Like their counterparts in several communities around the region, residents of the Saratoga Springs Housing Authority are divided over a new smoking ban. The ban comes before a change in federal policy.
The U.S. Department of Housing and Urban Development last November introduced a proposed rule now being considered to ban smoking in housing authorities nationwide. The ban, which would come into play 18 months after finalization, is a big issue for public housing agencies across the country. The New York City Housing authority, the country’s largest, is seeking to delay the ban for as long as three years.
Paul Feldman, Executive Director of the Saratoga Springs Housing Authority, said he made the decision to implement the smoking ban before he would be required to.
“It’s just a matter of time before we’re required to do it anyway, but there was too many positive reasons to implement one,” said Feldman.
Feldman discussed the health threats associated with second-hand smoke. He also mentioned the apartment fire in Schenectady one year ago that killed four and has been blamed on a burning cigarette.
“The reasons to go forward with this are kind of irrefutable,” said Feldman.
The smoking ban will take effect in May. It would require all residents to smoke outside in designated areas.
According to a recent survey from the housing authority, a majority of residents, about 64 percent, say they’re happy with the change — including resident Bob O’Hara.
“Let ‘em go outside. Or pick a designated room for them to smoke in. A lot of places have that too.”
Others find the new rule an invasion of privacy. One resident named Alex said she understands neighbors’ concerns over odor and second-hand smoke, but says residents should be able to smoke in their own living space.

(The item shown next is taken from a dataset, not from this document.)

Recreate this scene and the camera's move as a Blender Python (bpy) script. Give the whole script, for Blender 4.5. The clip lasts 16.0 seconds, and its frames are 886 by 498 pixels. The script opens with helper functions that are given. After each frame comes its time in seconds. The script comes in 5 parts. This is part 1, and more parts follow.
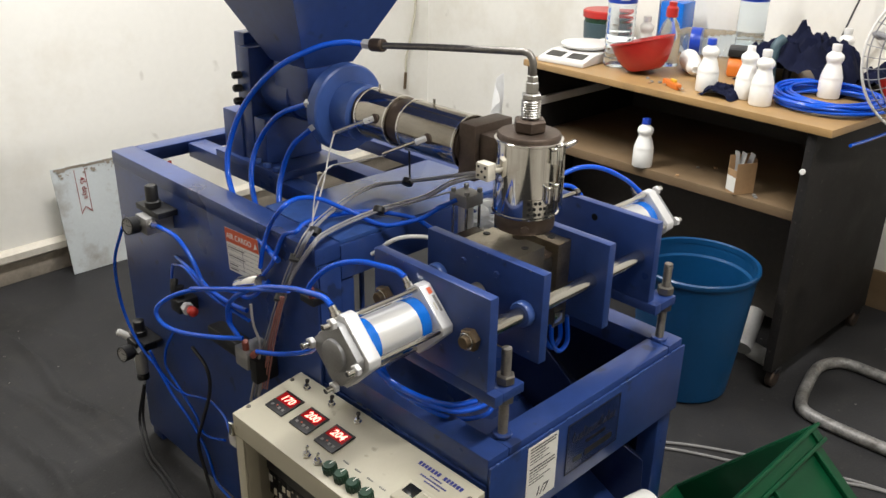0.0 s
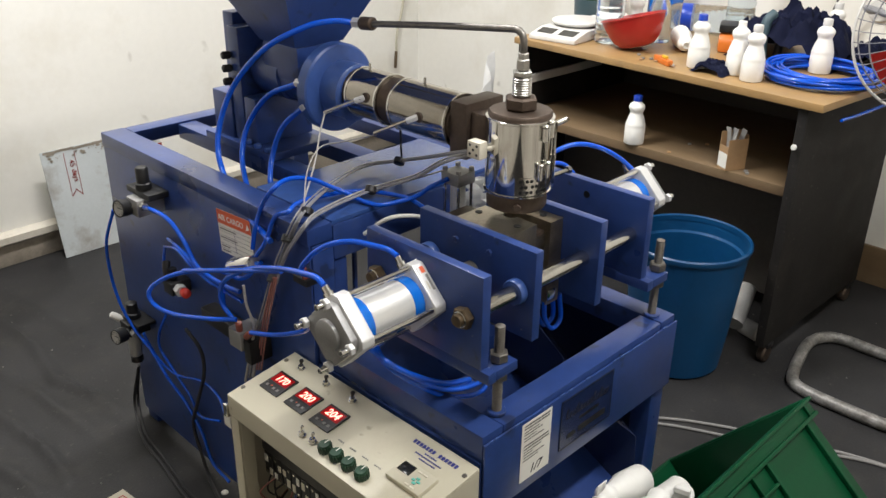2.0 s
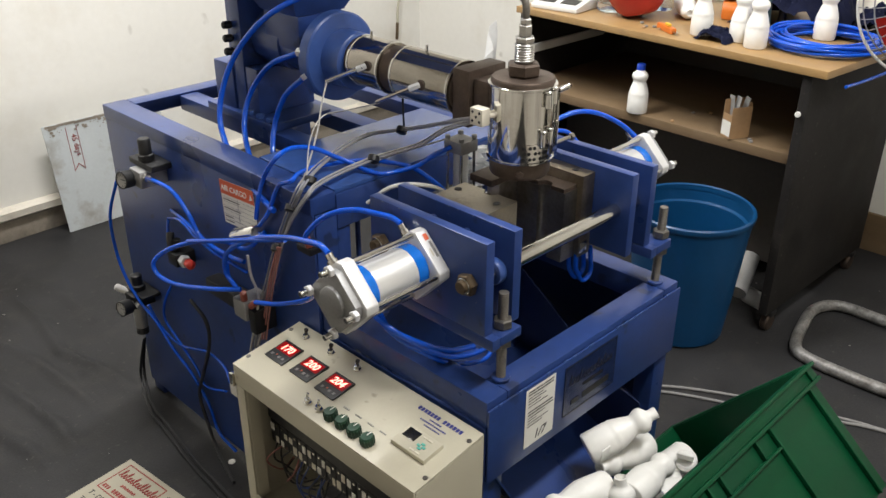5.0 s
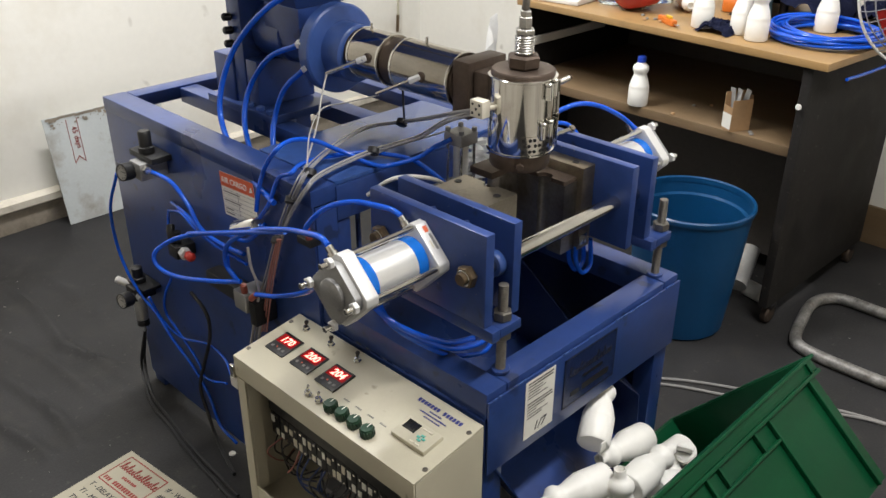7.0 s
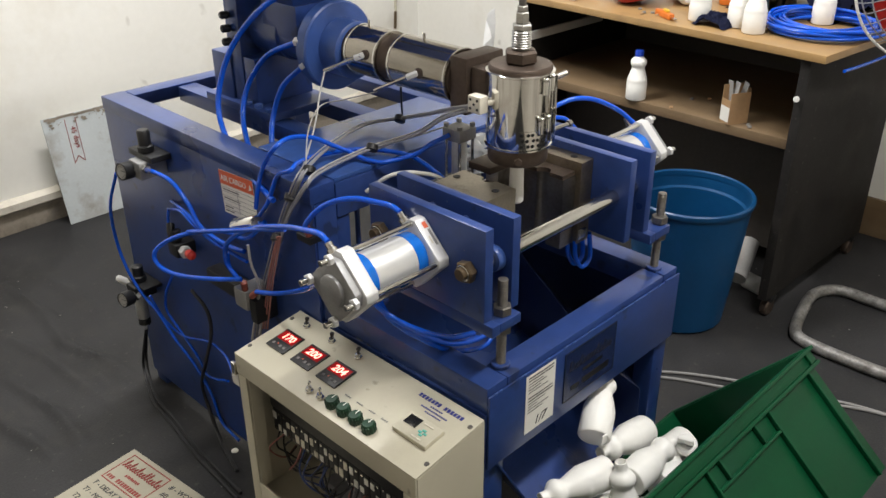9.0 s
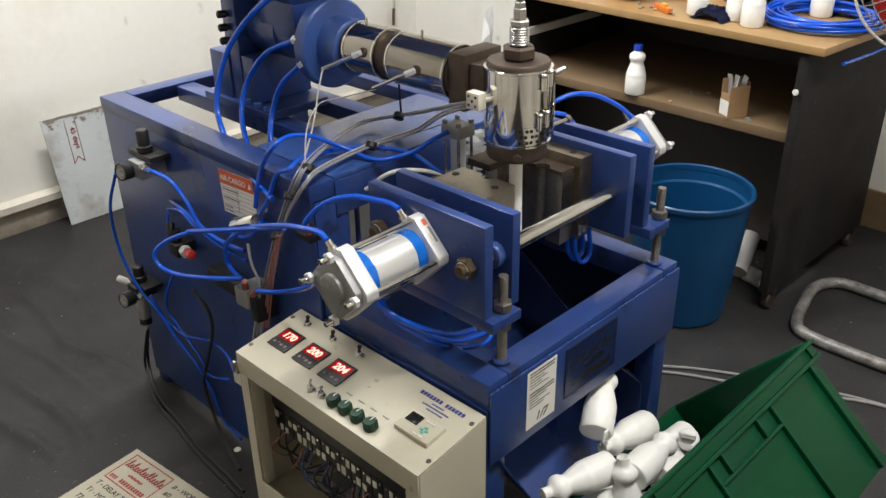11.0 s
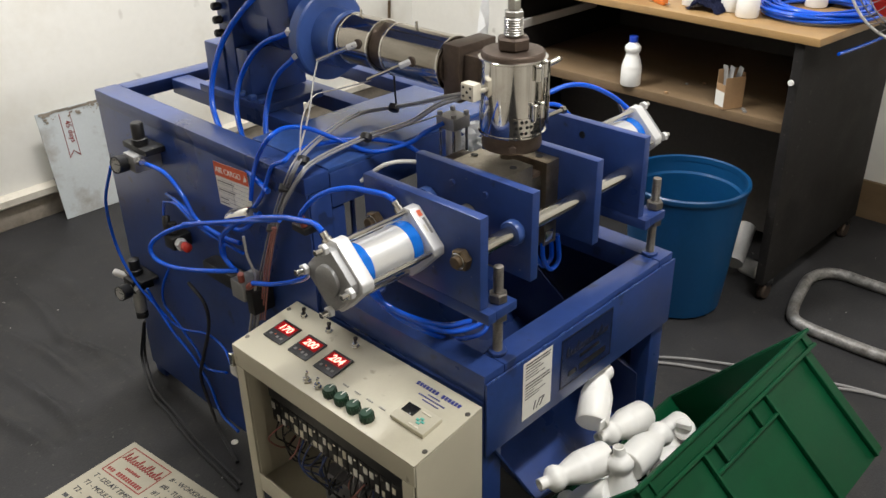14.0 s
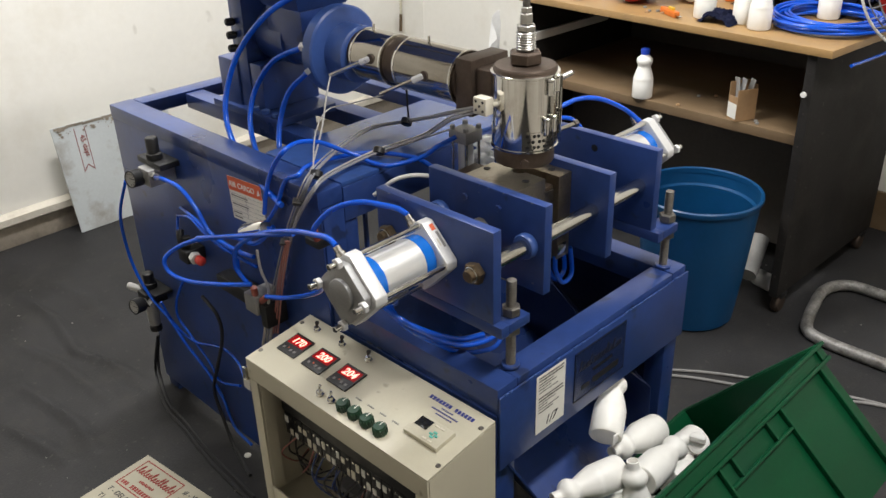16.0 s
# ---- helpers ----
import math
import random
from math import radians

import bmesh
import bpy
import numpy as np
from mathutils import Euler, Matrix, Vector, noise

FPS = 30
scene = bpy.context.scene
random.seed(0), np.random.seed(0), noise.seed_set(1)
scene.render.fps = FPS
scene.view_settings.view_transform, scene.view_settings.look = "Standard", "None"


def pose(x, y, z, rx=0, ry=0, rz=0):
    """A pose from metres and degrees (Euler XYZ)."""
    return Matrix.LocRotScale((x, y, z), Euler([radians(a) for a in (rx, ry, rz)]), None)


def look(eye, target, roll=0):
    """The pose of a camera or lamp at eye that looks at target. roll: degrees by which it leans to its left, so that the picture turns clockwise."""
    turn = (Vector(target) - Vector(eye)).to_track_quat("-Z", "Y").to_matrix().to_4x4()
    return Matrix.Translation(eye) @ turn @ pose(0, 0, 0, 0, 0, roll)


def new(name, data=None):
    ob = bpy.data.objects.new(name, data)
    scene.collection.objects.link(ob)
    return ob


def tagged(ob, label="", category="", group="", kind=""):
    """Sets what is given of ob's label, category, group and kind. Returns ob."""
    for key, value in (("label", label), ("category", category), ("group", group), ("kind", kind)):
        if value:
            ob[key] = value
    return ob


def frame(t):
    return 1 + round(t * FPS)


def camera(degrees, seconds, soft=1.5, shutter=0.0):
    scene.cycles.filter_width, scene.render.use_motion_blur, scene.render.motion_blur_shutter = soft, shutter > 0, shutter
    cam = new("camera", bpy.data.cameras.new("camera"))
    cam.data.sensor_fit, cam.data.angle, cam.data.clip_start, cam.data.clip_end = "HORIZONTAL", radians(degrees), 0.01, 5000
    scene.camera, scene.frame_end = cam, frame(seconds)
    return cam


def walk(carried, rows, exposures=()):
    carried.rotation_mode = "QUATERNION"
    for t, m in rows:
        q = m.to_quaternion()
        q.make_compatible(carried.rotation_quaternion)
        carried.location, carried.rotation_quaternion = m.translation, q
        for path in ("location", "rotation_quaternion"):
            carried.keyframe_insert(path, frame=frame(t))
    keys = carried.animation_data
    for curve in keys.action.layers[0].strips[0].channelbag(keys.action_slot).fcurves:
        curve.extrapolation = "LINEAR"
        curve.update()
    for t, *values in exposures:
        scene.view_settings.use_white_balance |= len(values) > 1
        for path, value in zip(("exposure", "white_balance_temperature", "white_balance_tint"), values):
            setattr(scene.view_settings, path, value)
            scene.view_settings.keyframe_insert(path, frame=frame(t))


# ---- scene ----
cam = camera(53.9, 16.0)
PATH = [
    (0, (-0.768, -0.667, 1.307), (0.527, 0.626, 0.499), 1.1),
    (0.5, (-0.767, -0.667, 1.306), (0.536, 0.607, 0.483), 0.9),
    (1, (-0.766, -0.669, 1.309), (0.538, 0.601, 0.48), 0.8),
    (1.5, (-0.767, -0.669, 1.306), (0.534, 0.597, 0.467), 1.0),
    (2, (-0.768, -0.668, 1.306), (0.525, 0.599, 0.456), 0.7),
    (2.5, (-0.768, -0.668, 1.305), (0.517, 0.596, 0.44), 0.3),
    (3, (-0.77, -0.67, 1.298), (0.509, 0.586, 0.411), 0.3),
    (3.5, (-0.77, -0.671, 1.298), (0.506, 0.583, 0.404), 0.2),
    (4, (-0.772, -0.671, 1.297), (0.502, 0.583, 0.402), 0.3),
    (6.5, (-0.773, -0.674, 1.297), (0.49, 0.578, 0.382), 0.0),
    (7, (-0.773, -0.674, 1.296), (0.491, 0.576, 0.38), 0.2),
    (7.5, (-0.773, -0.675, 1.295), (0.489, 0.575, 0.377), 0.0),
    (8, (-0.774, -0.676, 1.297), (0.485, 0.575, 0.377), -0.3),
    (8.5, (-0.774, -0.678, 1.298), (0.487, 0.571, 0.376), -0.5),
    (9, (-0.775, -0.678, 1.297), (0.486, 0.57, 0.373), -0.4),
    (11.5, (-0.773, -0.68, 1.298), (0.482, 0.566, 0.366), -1.1),
    (12, (-0.774, -0.681, 1.296), (0.481, 0.565, 0.363), -0.8),
    (12.5, (-0.772, -0.677, 1.293), (0.48, 0.569, 0.355), -0.8),
    (13, (-0.773, -0.68, 1.295), (0.475, 0.568, 0.353), -1.3),
    (13.5, (-0.772, -0.682, 1.294), (0.478, 0.56, 0.35), -1.5),
    (14, (-0.773, -0.683, 1.295), (0.482, 0.555, 0.351), -1.2),
    (14.5, (-0.775, -0.683, 1.295), (0.478, 0.559, 0.353), -1.0),
    (15, (-0.774, -0.682, 1.295), (0.473, 0.568, 0.356), -1.0),
    (15.5, (-0.775, -0.681, 1.298), (0.471, 0.576, 0.367), -1.4),
    (16, (-0.775, -0.682, 1.299), (0.471, 0.583, 0.379), -1.7),
]
walk(cam, [(t, look(eye, target, roll)) for t, eye, target, roll in PATH])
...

“Who are you to tell them they can’t smoke in their own apartment, the ones who are smokers? I don’t think it’s fair. And, like I said, if it reeks like cigarettes leave your window open. I just don’t think it’s right.”
The division is not strictly between smokers and non-smokers. Ruth Thomas is a lifelong smoker but said she understands that times are changing. Thomas said she has tried to quit before, but is willing to try again under the new circumstances.
“It’s going to be hard but I’m gonna try. All I can do is try," said Thomas.